◆ Given problem: Copy out all of the data below with no alterations.

◆ Data excerpt:
•••
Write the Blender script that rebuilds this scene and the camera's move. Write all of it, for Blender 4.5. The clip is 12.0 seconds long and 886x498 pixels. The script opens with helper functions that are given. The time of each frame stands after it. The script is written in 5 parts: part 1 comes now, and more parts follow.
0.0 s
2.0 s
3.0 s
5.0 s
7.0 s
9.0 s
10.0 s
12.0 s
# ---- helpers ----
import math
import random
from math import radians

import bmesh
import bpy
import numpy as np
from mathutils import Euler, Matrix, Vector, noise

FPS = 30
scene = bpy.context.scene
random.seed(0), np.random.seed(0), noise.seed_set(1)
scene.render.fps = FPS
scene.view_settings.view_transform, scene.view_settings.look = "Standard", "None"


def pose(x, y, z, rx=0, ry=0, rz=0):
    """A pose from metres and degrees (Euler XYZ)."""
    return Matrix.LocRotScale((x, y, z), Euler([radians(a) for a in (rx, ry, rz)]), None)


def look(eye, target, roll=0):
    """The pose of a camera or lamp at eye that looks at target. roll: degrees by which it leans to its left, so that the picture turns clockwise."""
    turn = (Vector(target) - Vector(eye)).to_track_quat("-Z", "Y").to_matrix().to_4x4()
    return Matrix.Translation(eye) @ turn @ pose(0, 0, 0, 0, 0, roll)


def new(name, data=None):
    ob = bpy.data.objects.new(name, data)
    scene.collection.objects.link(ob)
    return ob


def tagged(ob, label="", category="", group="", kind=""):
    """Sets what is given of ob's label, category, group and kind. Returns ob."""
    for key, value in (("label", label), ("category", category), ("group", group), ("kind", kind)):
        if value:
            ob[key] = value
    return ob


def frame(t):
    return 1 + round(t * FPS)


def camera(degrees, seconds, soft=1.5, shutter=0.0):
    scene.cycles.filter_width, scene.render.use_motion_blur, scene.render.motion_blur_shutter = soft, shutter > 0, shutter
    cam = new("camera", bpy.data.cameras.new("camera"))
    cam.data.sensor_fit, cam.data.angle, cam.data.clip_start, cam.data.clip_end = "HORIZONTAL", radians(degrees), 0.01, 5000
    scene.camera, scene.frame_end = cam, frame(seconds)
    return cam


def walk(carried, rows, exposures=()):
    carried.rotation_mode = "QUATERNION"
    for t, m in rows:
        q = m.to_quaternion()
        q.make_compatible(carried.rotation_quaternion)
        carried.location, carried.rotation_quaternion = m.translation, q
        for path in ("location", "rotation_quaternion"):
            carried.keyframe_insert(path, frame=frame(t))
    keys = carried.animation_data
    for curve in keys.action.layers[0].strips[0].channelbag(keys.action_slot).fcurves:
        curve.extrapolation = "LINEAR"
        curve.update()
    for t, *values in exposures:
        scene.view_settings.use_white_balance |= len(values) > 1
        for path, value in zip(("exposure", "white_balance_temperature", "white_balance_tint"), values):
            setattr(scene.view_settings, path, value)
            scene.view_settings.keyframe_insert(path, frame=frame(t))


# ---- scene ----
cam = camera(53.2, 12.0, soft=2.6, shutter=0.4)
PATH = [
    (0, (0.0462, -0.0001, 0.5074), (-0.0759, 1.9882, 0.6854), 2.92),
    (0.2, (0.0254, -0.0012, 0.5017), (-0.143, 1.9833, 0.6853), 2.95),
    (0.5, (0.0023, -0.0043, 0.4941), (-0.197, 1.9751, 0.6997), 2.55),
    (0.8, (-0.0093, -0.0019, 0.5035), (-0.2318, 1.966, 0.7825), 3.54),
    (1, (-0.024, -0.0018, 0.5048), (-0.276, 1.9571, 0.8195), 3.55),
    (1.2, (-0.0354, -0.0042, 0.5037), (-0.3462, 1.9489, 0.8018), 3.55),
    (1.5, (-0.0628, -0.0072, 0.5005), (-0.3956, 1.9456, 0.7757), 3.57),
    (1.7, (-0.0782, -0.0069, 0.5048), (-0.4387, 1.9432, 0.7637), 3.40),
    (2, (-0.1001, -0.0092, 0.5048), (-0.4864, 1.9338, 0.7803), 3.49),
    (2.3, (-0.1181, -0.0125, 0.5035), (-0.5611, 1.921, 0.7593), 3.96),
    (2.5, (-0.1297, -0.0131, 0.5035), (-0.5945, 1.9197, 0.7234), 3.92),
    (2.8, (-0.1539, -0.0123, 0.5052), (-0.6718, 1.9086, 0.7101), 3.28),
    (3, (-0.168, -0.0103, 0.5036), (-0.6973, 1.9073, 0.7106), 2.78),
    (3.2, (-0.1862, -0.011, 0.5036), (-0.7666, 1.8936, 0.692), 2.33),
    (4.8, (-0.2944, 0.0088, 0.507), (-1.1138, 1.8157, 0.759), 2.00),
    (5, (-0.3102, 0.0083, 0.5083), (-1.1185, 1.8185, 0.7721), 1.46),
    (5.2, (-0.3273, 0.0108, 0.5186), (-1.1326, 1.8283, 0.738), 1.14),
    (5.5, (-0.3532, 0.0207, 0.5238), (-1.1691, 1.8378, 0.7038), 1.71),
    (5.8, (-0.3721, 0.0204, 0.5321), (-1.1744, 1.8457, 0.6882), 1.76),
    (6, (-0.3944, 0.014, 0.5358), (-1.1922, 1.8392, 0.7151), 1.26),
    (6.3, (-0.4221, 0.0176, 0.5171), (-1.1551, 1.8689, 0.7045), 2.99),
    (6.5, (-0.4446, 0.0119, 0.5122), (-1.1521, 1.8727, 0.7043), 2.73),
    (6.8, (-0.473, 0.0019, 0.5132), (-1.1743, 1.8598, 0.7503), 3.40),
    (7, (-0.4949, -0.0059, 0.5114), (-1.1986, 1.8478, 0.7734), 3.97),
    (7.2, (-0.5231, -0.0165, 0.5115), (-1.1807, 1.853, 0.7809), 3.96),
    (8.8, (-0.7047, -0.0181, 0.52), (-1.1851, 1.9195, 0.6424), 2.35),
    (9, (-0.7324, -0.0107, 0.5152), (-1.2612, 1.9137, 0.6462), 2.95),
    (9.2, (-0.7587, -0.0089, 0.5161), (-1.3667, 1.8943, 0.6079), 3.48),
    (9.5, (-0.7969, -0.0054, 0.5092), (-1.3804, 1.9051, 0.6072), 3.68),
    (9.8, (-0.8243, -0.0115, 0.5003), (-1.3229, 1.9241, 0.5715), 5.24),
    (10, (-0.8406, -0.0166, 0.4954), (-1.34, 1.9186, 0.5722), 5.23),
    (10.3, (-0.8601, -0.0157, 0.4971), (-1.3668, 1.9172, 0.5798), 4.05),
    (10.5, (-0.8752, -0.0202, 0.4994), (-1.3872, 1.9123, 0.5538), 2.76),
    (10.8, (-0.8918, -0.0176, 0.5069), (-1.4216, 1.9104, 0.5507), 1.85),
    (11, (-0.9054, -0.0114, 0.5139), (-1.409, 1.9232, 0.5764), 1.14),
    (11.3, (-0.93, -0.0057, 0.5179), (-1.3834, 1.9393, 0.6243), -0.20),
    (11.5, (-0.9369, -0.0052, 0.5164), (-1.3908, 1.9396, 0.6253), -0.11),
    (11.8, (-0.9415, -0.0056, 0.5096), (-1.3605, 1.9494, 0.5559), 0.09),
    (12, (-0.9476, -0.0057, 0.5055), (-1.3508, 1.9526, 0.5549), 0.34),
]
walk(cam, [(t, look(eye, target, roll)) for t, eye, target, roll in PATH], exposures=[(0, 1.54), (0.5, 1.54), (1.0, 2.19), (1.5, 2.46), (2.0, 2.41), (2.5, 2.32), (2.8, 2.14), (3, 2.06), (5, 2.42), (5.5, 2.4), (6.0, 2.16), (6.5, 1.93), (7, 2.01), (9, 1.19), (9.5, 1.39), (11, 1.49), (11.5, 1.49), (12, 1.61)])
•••
◆ Answer to the exercise:
Write the Blender script that rebuilds this scene and the camera's move. Write all of it, for Blender 4.5. The clip is 12.0 seconds long and 886x498 pixels. The script opens with helper functions that are given. The time of each frame stands after it. The script is written in 5 parts: part 1 comes now, and more parts follow.
0.0 s
2.0 s
3.0 s
5.0 s
7.0 s
9.0 s
10.0 s
12.0 s
# ---- helpers ----
import math
import random
from math import radians

import bmesh
import bpy
import numpy as np
from mathutils import Euler, Matrix, Vector, noise

FPS = 30
scene = bpy.context.scene
random.seed(0), np.random.seed(0), noise.seed_set(1)
scene.render.fps = FPS
scene.view_settings.view_transform, scene.view_settings.look = "Standard", "None"


def pose(x, y, z, rx=0, ry=0, rz=0):
    """A pose from metres and degrees (Euler XYZ)."""
    return Matrix.LocRotScale((x, y, z), Euler([radians(a) for a in (rx, ry, rz)]), None)


def look(eye, target, roll=0):
    """The pose of a camera or lamp at eye that looks at target. roll: degrees by which it leans to its left, so that the picture turns clockwise."""
    turn = (Vector(target) - Vector(eye)).to_track_quat("-Z", "Y").to_matrix().to_4x4()
    return Matrix.Translation(eye) @ turn @ pose(0, 0, 0, 0, 0, roll)


def new(name, data=None):
    ob = bpy.data.objects.new(name, data)
    scene.collection.objects.link(ob)
    return ob


def tagged(ob, label="", category="", group="", kind=""):
    """Sets what is given of ob's label, category, group and kind. Returns ob."""
    for key, value in (("label", label), ("category", category), ("group", group), ("kind", kind)):
        if value:
            ob[key] = value
    return ob


def frame(t):
    return 1 + round(t * FPS)


def camera(degrees, seconds, soft=1.5, shutter=0.0):
    scene.cycles.filter_width, scene.render.use_motion_blur, scene.render.motion_blur_shutter = soft, shutter > 0, shutter
    cam = new("camera", bpy.data.cameras.new("camera"))
    cam.data.sensor_fit, cam.data.angle, cam.data.clip_start, cam.data.clip_end = "HORIZONTAL", radians(degrees), 0.01, 5000
    scene.camera, scene.frame_end = cam, frame(seconds)
    return cam


def walk(carried, rows, exposures=()):
    carried.rotation_mode = "QUATERNION"
    for t, m in rows:
        q = m.to_quaternion()
        q.make_compatible(carried.rotation_quaternion)
        carried.location, carried.rotation_quaternion = m.translation, q
        for path in ("location", "rotation_quaternion"):
            carried.keyframe_insert(path, frame=frame(t))
    keys = carried.animation_data
    for curve in keys.action.layers[0].strips[0].channelbag(keys.action_slot).fcurves:
        curve.extrapolation = "LINEAR"
        curve.update()
    for t, *values in exposures:
        scene.view_settings.use_white_balance |= len(values) > 1
        for path, value in zip(("exposure", "white_balance_temperature", "white_balance_tint"), values):
            setattr(scene.view_settings, path, value)
            scene.view_settings.keyframe_insert(path, frame=frame(t))


# ---- scene ----
cam = camera(53.2, 12.0, soft=2.6, shutter=0.4)
PATH = [
    (0, (0.0462, -0.0001, 0.5074), (-0.0759, 1.9882, 0.6854), 2.92),
    (0.2, (0.0254, -0.0012, 0.5017), (-0.143, 1.9833, 0.6853), 2.95),
    (0.5, (0.0023, -0.0043, 0.4941), (-0.197, 1.9751, 0.6997), 2.55),
    (0.8, (-0.0093, -0.0019, 0.5035), (-0.2318, 1.966, 0.7825), 3.54),
    (1, (-0.024, -0.0018, 0.5048), (-0.276, 1.9571, 0.8195), 3.55),
    (1.2, (-0.0354, -0.0042, 0.5037), (-0.3462, 1.9489, 0.8018), 3.55),
    (1.5, (-0.0628, -0.0072, 0.5005), (-0.3956, 1.9456, 0.7757), 3.57),
    (1.7, (-0.0782, -0.0069, 0.5048), (-0.4387, 1.9432, 0.7637), 3.40),
    (2, (-0.1001, -0.0092, 0.5048), (-0.4864, 1.9338, 0.7803), 3.49),
    (2.3, (-0.1181, -0.0125, 0.5035), (-0.5611, 1.921, 0.7593), 3.96),
    (2.5, (-0.1297, -0.0131, 0.5035), (-0.5945, 1.9197, 0.7234), 3.92),
    (2.8, (-0.1539, -0.0123, 0.5052), (-0.6718, 1.9086, 0.7101), 3.28),
    (3, (-0.168, -0.0103, 0.5036), (-0.6973, 1.9073, 0.7106), 2.78),
    (3.2, (-0.1862, -0.011, 0.5036), (-0.7666, 1.8936, 0.692), 2.33),
    (4.8, (-0.2944, 0.0088, 0.507), (-1.1138, 1.8157, 0.759), 2.00),
    (5, (-0.3102, 0.0083, 0.5083), (-1.1185, 1.8185, 0.7721), 1.46),
    (5.2, (-0.3273, 0.0108, 0.5186), (-1.1326, 1.8283, 0.738), 1.14),
    (5.5, (-0.3532, 0.0207, 0.5238), (-1.1691, 1.8378, 0.7038), 1.71),
    (5.8, (-0.3721, 0.0204, 0.5321), (-1.1744, 1.8457, 0.6882), 1.76),
    (6, (-0.3944, 0.014, 0.5358), (-1.1922, 1.8392, 0.7151), 1.26),
    (6.3, (-0.4221, 0.0176, 0.5171), (-1.1551, 1.8689, 0.7045), 2.99),
    (6.5, (-0.4446, 0.0119, 0.5122), (-1.1521, 1.8727, 0.7043), 2.73),
    (6.8, (-0.473, 0.0019, 0.5132), (-1.1743, 1.8598, 0.7503), 3.40),
    (7, (-0.4949, -0.0059, 0.5114), (-1.1986, 1.8478, 0.7734), 3.97),
    (7.2, (-0.5231, -0.0165, 0.5115), (-1.1807, 1.853, 0.7809), 3.96),
    (8.8, (-0.7047, -0.0181, 0.52), (-1.1851, 1.9195, 0.6424), 2.35),
    (9, (-0.7324, -0.0107, 0.5152), (-1.2612, 1.9137, 0.6462), 2.95),
    (9.2, (-0.7587, -0.0089, 0.5161), (-1.3667, 1.8943, 0.6079), 3.48),
    (9.5, (-0.7969, -0.0054, 0.5092), (-1.3804, 1.9051, 0.6072), 3.68),
    (9.8, (-0.8243, -0.0115, 0.5003), (-1.3229, 1.9241, 0.5715), 5.24),
    (10, (-0.8406, -0.0166, 0.4954), (-1.34, 1.9186, 0.5722), 5.23),
    (10.3, (-0.8601, -0.0157, 0.4971), (-1.3668, 1.9172, 0.5798), 4.05),
    (10.5, (-0.8752, -0.0202, 0.4994), (-1.3872, 1.9123, 0.5538), 2.76),
    (10.8, (-0.8918, -0.0176, 0.5069), (-1.4216, 1.9104, 0.5507), 1.85),
    (11, (-0.9054, -0.0114, 0.5139), (-1.409, 1.9232, 0.5764), 1.14),
    (11.3, (-0.93, -0.0057, 0.5179), (-1.3834, 1.9393, 0.6243), -0.20),
    (11.5, (-0.9369, -0.0052, 0.5164), (-1.3908, 1.9396, 0.6253), -0.11),
    (11.8, (-0.9415, -0.0056, 0.5096), (-1.3605, 1.9494, 0.5559), 0.09),
    (12, (-0.9476, -0.0057, 0.5055), (-1.3508, 1.9526, 0.5549), 0.34),
]
walk(cam, [(t, look(eye, target, roll)) for t, eye, target, roll in PATH], exposures=[(0, 1.54), (0.5, 1.54), (1.0, 2.19), (1.5, 2.46), (2.0, 2.41), (2.5, 2.32), (2.8, 2.14), (3, 2.06), (5, 2.42), (5.5, 2.4), (6.0, 2.16), (6.5, 1.93), (7, 2.01), (9, 1.19), (9.5, 1.39), (11, 1.49), (11.5, 1.49), (12, 1.61)])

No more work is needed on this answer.